Autre oiseau solitaire dont je n'ai vu qu'un seul exemplaire, la cigogne. Je l'ai aperçue une 1ère fois dans la partie centrale, avec son air de vieux sage souffreteux.





 Puis, plusieurs heures plus tard, je l'ai retrouvée alors que je longeais l'étang de Ginès. Elle arrivait en un long vol plané pour se poser gentiment à une vingtaine de mètres de moi qui étais pourtant complètement à découvert.




Il y avait là un tas d'herbes sèches qu'elle s'est mise à fouiller...


...en attrapant une becquée qu'elle finit par rejeter.




Si l'échasse et la cigogne étaient solitaires, je n'ai vu l'avocet pratiquement qu'en couple. C'est un bel oiseau, élégant, de plumage et de comportement. Son nom complet, c'est d'ailleurs "l'avocette élégante". Plumage très sobre, blanc avec quelques touches de noir sur la tête et les ailes. Ses pattes sont d'un joli bleu un peu délavé. Dommage qu'elle ne les montre que rarement, toute occupée à pêcher sans relâche, le ventre au ras de l'eau.


Sa plus saisissante particularité, c'est son bec recourbé vers le haut comme une cuillère dont elle ramasse les petits invertébrés dont elle se nourrit.




Ce couple pêchait tranquillement juste en face de mon observatoire. J'ai dû faire un geste un peu trop vif . Ils se figent, tous les sens en éveil.


Conclusion de cette rapide inspection : attention danger. Les voilà partis.




Ils dépassent d'autres avocets et leur communiquent leur panique.




Finalement, elles entraînent avec elles toute une troupe de canards souchet.



Ils vont rejoindre leurs petits camarades qui nage en compagnie d'une sarcelle.

 Sarcelle à gauche, et canards souchet.

Enfin, je ne puis oublier de citer les hérons cendrés, même s'ils me sont plus familiers puisqu'on en trouve jusque dans le parc des Buttes Chaumont en plein Paris.

Bizarrement, ils étaient beaucoup plus sauvages que tous les autres oiseaux, décelant ma présence bien avant que je ne les voie. Aussi n'ai-je pratiquement que des photos de hérons en vol.








Si j'ai pu photographier ces 2 hérons au sol, entourés de mouettes rieuses et d'un goéland, c'est parce que j'étais caché dans l'ombre d'un observatoire.


En revanche, dans la partie centrale du parc, ils semblent tellement habitués à voir des humains qu'ils ne leur prêtent aucune attention.  Ils ont installés leur héronnière dans les arbres et s'activent à ramasser les branches dont ils consolident leur nid.

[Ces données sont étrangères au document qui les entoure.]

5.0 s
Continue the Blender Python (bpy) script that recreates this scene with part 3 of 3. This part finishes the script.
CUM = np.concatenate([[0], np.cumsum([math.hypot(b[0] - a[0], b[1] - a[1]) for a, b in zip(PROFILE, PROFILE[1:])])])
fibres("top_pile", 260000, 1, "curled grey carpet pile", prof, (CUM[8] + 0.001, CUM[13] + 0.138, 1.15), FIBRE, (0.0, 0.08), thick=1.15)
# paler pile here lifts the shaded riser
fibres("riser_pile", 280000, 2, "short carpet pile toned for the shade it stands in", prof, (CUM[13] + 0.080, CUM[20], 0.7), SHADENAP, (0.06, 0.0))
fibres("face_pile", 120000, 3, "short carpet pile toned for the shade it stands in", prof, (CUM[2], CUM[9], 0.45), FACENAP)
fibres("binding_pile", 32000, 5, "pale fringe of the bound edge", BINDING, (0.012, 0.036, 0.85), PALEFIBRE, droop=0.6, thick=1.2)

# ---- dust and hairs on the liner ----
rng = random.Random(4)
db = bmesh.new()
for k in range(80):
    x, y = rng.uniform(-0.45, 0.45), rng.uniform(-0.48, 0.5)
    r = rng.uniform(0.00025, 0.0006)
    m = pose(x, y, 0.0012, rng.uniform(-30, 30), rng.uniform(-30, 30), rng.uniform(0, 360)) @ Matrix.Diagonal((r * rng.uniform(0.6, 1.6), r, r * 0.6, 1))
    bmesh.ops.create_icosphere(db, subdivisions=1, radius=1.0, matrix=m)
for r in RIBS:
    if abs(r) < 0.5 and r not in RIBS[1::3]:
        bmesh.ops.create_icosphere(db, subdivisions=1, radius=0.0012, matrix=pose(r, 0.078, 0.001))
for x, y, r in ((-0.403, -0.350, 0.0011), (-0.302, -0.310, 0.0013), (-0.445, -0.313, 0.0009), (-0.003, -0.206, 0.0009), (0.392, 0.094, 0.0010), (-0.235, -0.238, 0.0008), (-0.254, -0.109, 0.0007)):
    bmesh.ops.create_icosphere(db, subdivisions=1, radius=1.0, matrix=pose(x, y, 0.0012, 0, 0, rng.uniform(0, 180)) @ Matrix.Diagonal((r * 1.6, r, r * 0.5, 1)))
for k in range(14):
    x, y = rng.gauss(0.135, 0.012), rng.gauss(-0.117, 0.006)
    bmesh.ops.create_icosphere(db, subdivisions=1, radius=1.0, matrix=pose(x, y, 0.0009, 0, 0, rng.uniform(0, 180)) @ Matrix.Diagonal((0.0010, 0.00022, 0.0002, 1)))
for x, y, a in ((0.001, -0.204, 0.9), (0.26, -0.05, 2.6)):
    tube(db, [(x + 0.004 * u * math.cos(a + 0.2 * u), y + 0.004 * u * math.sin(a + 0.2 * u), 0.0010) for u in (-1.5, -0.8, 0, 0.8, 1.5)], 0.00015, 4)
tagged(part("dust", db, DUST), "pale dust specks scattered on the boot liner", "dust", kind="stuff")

Lorsqu'ils se reposent, ils tiennent tout en haut des branches dans un équilibre qu'on jugerait précaire mais qui semble leur convenir tout à fait.


 

On peut ainsi admirer leur œil souligné d'un trait de bleu et leur bec qui passe, en un subtil dégradé, du rouge orangé au jaune vif.


Dans un nid, un jeune au comportement étrange, qui semble l'étonner lui-même.



Pendant ce temps, les adultes s'activent à grand bruit d'ailes.


J'aurais bien aimé continuer à observer le construction du nid mais mon appareil de photo en a décidé autrement. Je ne peux même pas vérifier les photos prises. Je reviendrai avec, je l'espère, moins de pluie et surtout une plus belle lumière. Maintenant il faut prendre la route pour près de 800 kms afin de rejoindre la pollution parisienne, le temps nécessaire pour que le Nikon retrouve ses esprits dans la douce chaleur du chauffage.